WHAT YOU SHOULD DO >> Omit all pictures, then retype the data exactly as given.

PROVIDED MATERIAL >>
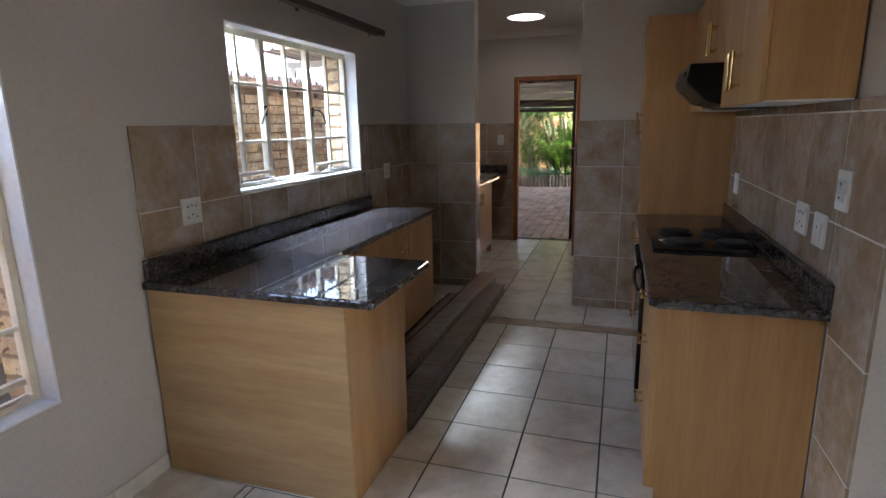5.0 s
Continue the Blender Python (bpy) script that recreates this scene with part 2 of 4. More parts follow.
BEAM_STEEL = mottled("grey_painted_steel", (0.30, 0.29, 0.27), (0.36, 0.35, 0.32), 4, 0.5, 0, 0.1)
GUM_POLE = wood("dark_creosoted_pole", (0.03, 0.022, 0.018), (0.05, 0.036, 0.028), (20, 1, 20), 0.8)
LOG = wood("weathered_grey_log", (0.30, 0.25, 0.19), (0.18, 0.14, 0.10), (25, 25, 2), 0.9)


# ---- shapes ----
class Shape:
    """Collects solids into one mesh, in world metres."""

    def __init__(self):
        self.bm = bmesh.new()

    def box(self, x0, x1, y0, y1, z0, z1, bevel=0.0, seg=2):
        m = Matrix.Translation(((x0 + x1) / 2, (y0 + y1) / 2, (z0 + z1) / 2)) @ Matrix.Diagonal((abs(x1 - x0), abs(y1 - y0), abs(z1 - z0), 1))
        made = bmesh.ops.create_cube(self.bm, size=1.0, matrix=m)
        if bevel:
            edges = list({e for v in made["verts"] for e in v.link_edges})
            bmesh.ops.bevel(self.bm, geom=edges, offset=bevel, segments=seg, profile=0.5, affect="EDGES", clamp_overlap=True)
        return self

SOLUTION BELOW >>
5.0 s
Continue the Blender Python (bpy) script that recreates this scene with part 2 of 4. More parts follow.
BEAM_STEEL = mottled("grey_painted_steel", (0.30, 0.29, 0.27), (0.36, 0.35, 0.32), 4, 0.5, 0, 0.1)
GUM_POLE = wood("dark_creosoted_pole", (0.03, 0.022, 0.018), (0.05, 0.036, 0.028), (20, 1, 20), 0.8)
LOG = wood("weathered_grey_log", (0.30, 0.25, 0.19), (0.18, 0.14, 0.10), (25, 25, 2), 0.9)


# ---- shapes ----
class Shape:
    """Collects solids into one mesh, in world metres."""

    def __init__(self):
        self.bm = bmesh.new()

    def box(self, x0, x1, y0, y1, z0, z1, bevel=0.0, seg=2):
        m = Matrix.Translation(((x0 + x1) / 2, (y0 + y1) / 2, (z0 + z1) / 2)) @ Matrix.Diagonal((abs(x1 - x0), abs(y1 - y0), abs(z1 - z0), 1))
        made = bmesh.ops.create_cube(self.bm, size=1.0, matrix=m)
        if bevel:
            edges = list({e for v in made["verts"] for e in v.link_edges})
            bmesh.ops.bevel(self.bm, geom=edges, offset=bevel, segments=seg, profile=0.5, affect="EDGES", clamp_overlap=True)
        return self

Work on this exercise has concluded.